It's Complicated

Tue 12th – Sat 16th June 2012


Marion Pragt

at 11:17 on 13th Jun 2012



Daniel (Matt Lim) is looking for something exotic. A long-distance relationship, he figures, would do the trick fine, providing the romance and pleasures of love without awkward daily meet-ups. Yet he soon finds himself involved with two girls at the same time: Jessie (Emily Dance), the ‘perfect girlfriend’ from across the Atlantic and Dutch Wilhelmien, or Willy, (Maria Pawlikowska) who lives closer and is thus simply more convenient.

It’s Complicated by Daniel Henry Kaes entertainingly reflects relationships in the age of social networking, something still little explored in contemporary theatre, which is one reason to applaud this play. Having come close to Jessie in some ways through their continuing conversations, Daniel realised other things that couples normally know about each other remain hidden to them because of the distance, illustrated by his sudden discovery after months together that Jessie owns a cat.

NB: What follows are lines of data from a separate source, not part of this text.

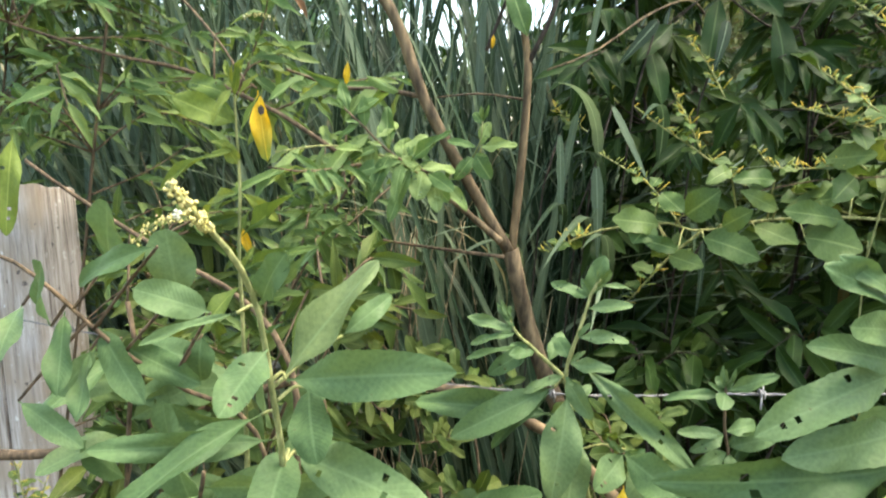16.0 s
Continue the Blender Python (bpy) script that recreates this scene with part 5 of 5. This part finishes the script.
def build_under_shrub():
    """Pale fresh growth between the fence posts."""
    br = [[(-0.52, 1.14, 0), (-0.55, 1.12, 0.6), (-0.60, 1.1, 1.0), (-0.58, 1.08, 1.25)], [(-0.52, 1.14, 0.02), (-0.45, 1.12, 0.7), (-0.40, 1.08, 1.05), (-0.38, 1.05, 1.22)],
          [(-0.52, 1.14, 0.02), (-0.50, 1.05, 0.7), (-0.52, 1.0, 1.05), (-0.53, 0.97, 1.22)]]
    targets = [np.array((rng.uniform(-0.58, -0.30), rng.uniform(0.94, 1.2), rng.uniform(0.9, 1.27))) for _ in range(46)]
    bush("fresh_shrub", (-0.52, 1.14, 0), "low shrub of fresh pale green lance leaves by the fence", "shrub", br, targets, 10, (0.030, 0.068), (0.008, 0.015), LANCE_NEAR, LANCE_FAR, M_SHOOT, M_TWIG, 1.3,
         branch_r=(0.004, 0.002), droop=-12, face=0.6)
    herb_br = [[(-0.18, 1.22, 0), (-0.19, 1.2, 0.5), (-0.22, 1.17, 0.9), (-0.25, 1.15, 1.1)], [(-0.18, 1.22, 0.02), (-0.15, 1.2, 0.5), (-0.12, 1.18, 0.9), (-0.10, 1.16, 1.06)],
               [(-0.18, 1.22, 0.02), (-0.24, 1.25, 0.6), (-0.31, 1.24, 0.95), (-0.34, 1.22, 1.1)]]
    herb_t = [np.array((rng.uniform(-0.40, -0.04), rng.uniform(1.1, 1.3), rng.uniform(0.86, 1.13))) for _ in range(34)]
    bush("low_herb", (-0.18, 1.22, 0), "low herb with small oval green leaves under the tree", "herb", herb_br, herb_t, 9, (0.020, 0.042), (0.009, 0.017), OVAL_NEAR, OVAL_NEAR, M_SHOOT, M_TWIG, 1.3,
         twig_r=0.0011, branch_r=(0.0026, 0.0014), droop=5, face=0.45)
    broad_br = [[(0.0, 1.62, 0), (0.0, 1.58, 0.5), (-0.02, 1.52, 0.85), (-0.05, 1.48, 1.05)], [(0.0, 1.62, 0.02), (0.08, 1.56, 0.6), (0.14, 1.5, 0.95), (0.17, 1.47, 1.1)]]
    broad_t = [np.array((rng.uniform(-0.14, 0.30), rng.uniform(1.42, 1.58), rng.uniform(0.84, 1.16))) for _ in range(16)]
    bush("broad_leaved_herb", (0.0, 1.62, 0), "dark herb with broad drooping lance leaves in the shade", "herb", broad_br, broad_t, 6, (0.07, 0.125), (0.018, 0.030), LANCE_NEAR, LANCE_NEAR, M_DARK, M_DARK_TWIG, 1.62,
         twig_r=0.0016, branch_r=(0.004, 0.002), droop=-28, face=0.55)
    weed = thing("flowering_weed", (-0.80, 1.17, 0), "small weed with yellow flowers by the fence post", "weed")
    stem("stem", [(-0.80, 1.17, 0), (-0.80, 1.165, 0.5), (-0.805, 1.16, 0.86)], 0.003, 0.0014, M_GREEN_STEM, weed, n=8, sides=5)
    panicle(weed, [(-0.815, 1.15, 0.945), (-0.81, 1.155, 0.91), (-0.805, 1.16, 0.86)], 31)
    panicle(weed, [(-0.77, 1.15, 0.925), (-0.785, 1.155, 0.89), (-0.803, 1.16, 0.84)], 32)
    dry = thing("dry_stems", (-0.5, 1.25, 0), "thin bare red-brown stems among the shrubs", "stems")
    for i in range(9):
        x, y = rng.uniform(-0.75, -0.3), rng.uniform(1.12, 1.42)
        lean = rng.normal(0, 0.12)
        stem("dry_stem", [(x, y, 0), (x + lean * 0.5 + rng.normal(0, 0.02), y, 0.6), (x + lean, y + rng.normal(0, 0.04), rng.uniform(1.0, 1.32))], 0.0018, 0.0009, M_TWIG, dry, n=10, sides=5)


shoot(TREE_SPRAY, TREE, leaf_meshes("leaf", LANCE_FINE, M_TREE), M_TWIG, 1.0, "twig")
shoot(TREE_SPROUT, TREE, leaf_meshes("leaf", LANCE_FINE, M_TREE), M_GREEN_STEM, 1.0, "twig")
build_front_shrub()
build_under_shrub()
build_sprigs()
build_yellow_shoot()
build_spike_shrub()


# ---- loose branches and litter ----
def build_litter():
    dead = thing("fallen_branch", (-0.74, 1.02, 1.02), "bare brown branch caught in the shrubs", "branch", "dead branches")
    stem("wood", [(-1.0, 1.03, 0.98), (-0.739, 1.02, 1.023), (-0.659, 1.02, 1.037), (-0.607, 1.02, 1.053), (-0.521, 1.02, 1.092), (-0.417, 1.02, 1.141), (-0.332, 1.02, 1.176)], 0.0068, 0.0036, M_TWIG, dead, n=20, sides=8, knobs=0.1)
    dead2 = thing("fallen_branch", (-0.2, 1.05, 1.1), "dry brown branch lying behind the sprigs", "branch", "dead branches")
    stem("wood", [(-0.05, 1.06, 1.02), (-0.148, 1.05, 1.112), (-0.175, 1.05, 1.126), (-0.223, 1.05, 1.149), (-0.265, 1.05, 1.149), (-0.34, 1.05, 1.15)], 0.0062, 0.004, M_BARK, dead2, n=16, sides=8, knobs=0.1)
    n = 4200
    B = np.c_[rng.normal(-0.1, 1.3, n), rng.normal(1.9, 0.9, n), rng.uniform(0.03, 0.09, n)]
    D = np.c_[rng.normal(0, 1, n), rng.normal(0, 1, n), rng.normal(0, 0.25, n)]
    H = np.c_[rng.normal(0, 0.3, n), rng.normal(0, 0.3, n), np.ones(n)]
    L = rng.uniform(0.05, 0.11, n)
    tagged(foliage("leaf_litter", None, B, D, H, L, L * 0.35, LANCE_FAR, M_LITTER), "brown fallen leaves on the soil", "leaf litter", "", "stuff")


build_litter()
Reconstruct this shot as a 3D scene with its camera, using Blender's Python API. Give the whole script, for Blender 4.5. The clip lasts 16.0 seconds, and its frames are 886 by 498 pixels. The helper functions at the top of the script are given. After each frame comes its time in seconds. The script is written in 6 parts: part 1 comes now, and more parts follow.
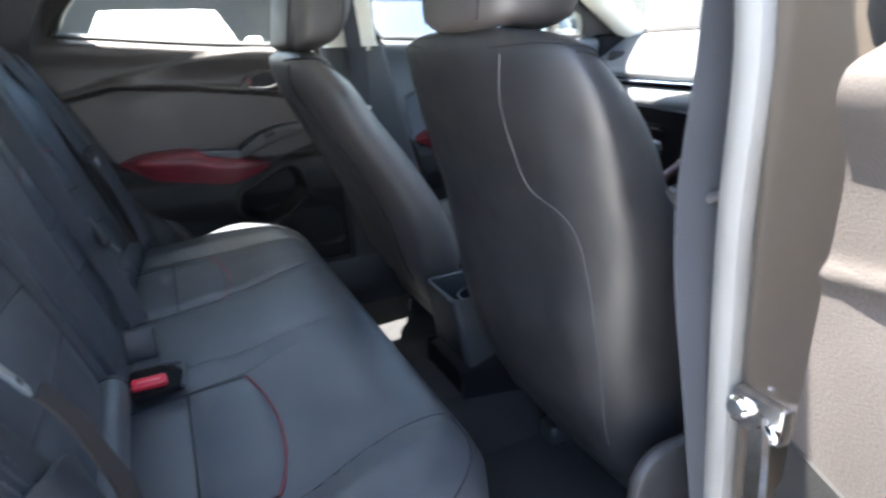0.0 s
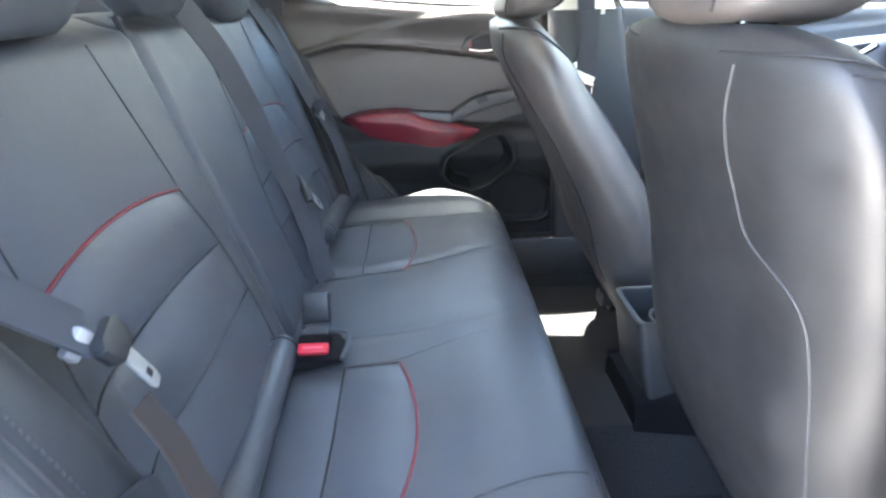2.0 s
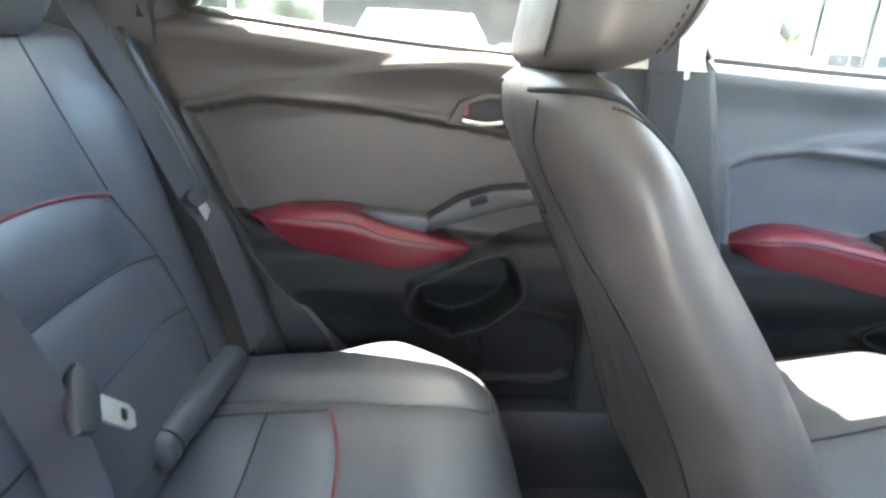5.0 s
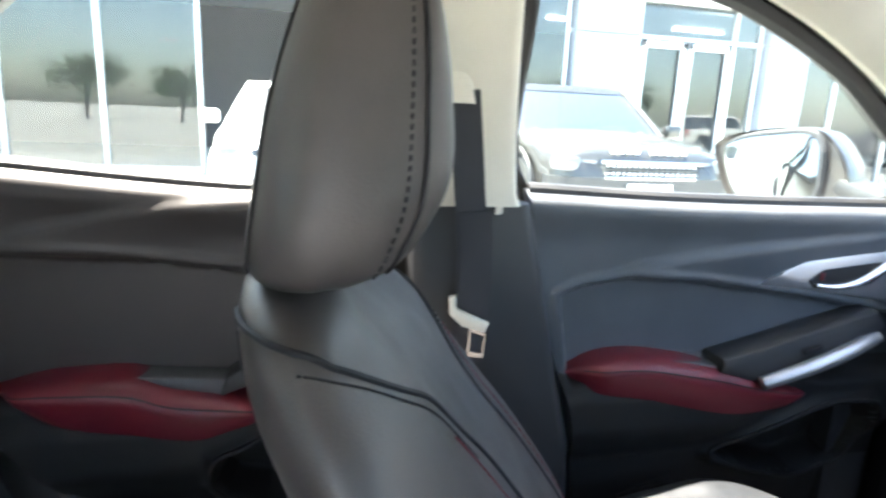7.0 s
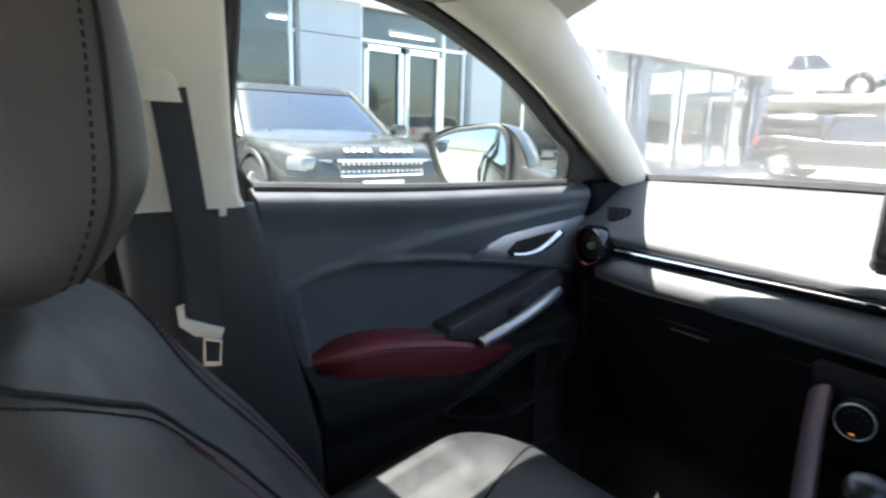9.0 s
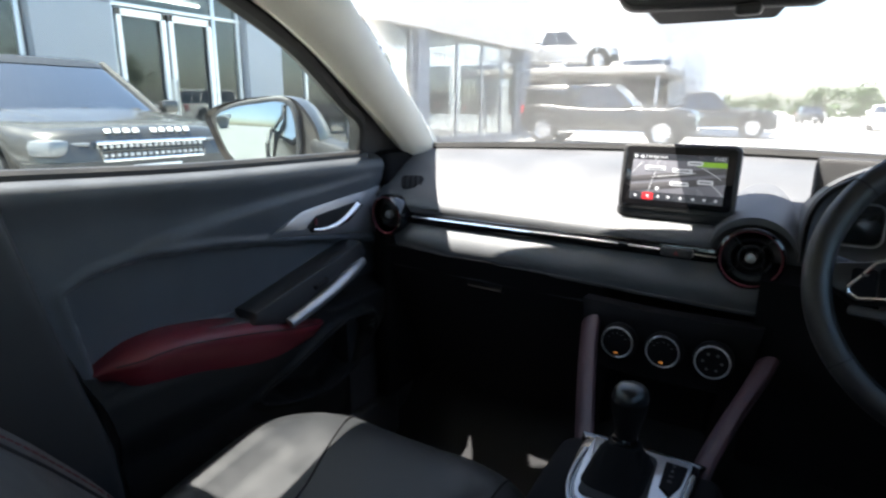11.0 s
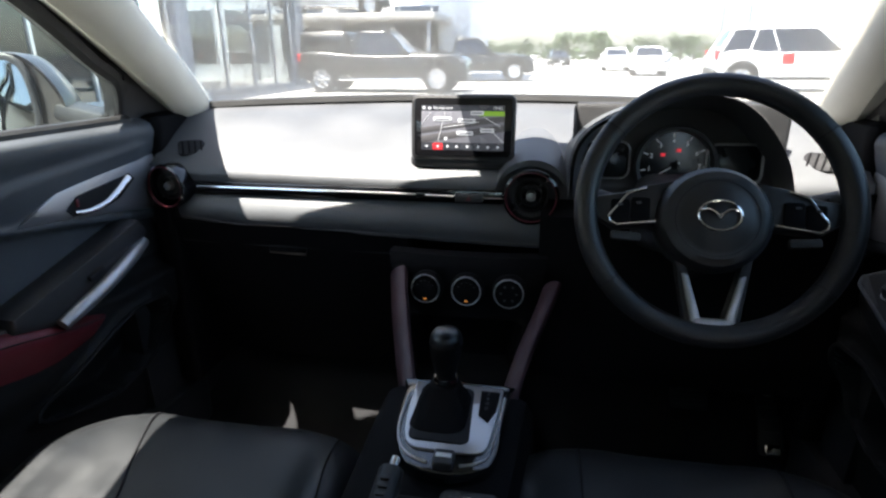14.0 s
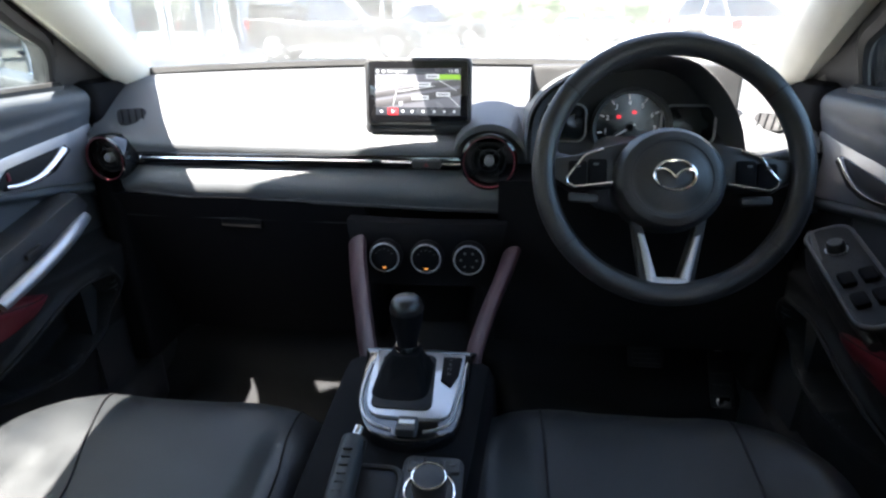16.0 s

‘This is not a real relationship, this is just an ongoing conversation’, Jessie realised, and Daniel happily concluded that living on two different continents means one is not together after all, however many Skype dates one has. Thus, when Jessie paid Daniel a surprise visit, he left her locked in his cupboard and set out to meet Willy, whose accent wasn’t quite Dutch (trust this heavily-accented, Dutch reviewer), but who was a delight to watch nevertheless.

As one expects, Daniel is finally left alone by everyone, even by his own thoughts which are read out by a voice-over throughout the play - an idea that worked well at times, especially when brought into the dialogues, creating a Woody Allen like atmosphere. Daniel danced on his own while the lights faded, reminiscent of the ending of Tom Stoppard’s Arcadia, where Thomasina and Septimus waltzed away.

The acting was very good and especially the play’s women - Jessie and Willy but also Daniel’s roommate Jo (Olivia Emden), who gave an energetic and admirable performance – stood out.

However, what could have been an interesting, modern take on romance in the end hardly went beyond the cliché with frequent exclamations like “all men are the same” and “all men are dicks”, showing perhaps that with social networking all has changed and yet everything is the same again. Indeed, it is telling that the plot’s decisive events did not take place over Skype but in real-life London when all characters accidentally met each other.

It’s Complicated is very entertaining, but one leaves the theatre feeling a little unsatisfied, as the play that began so promisingly ended up stating the obvious.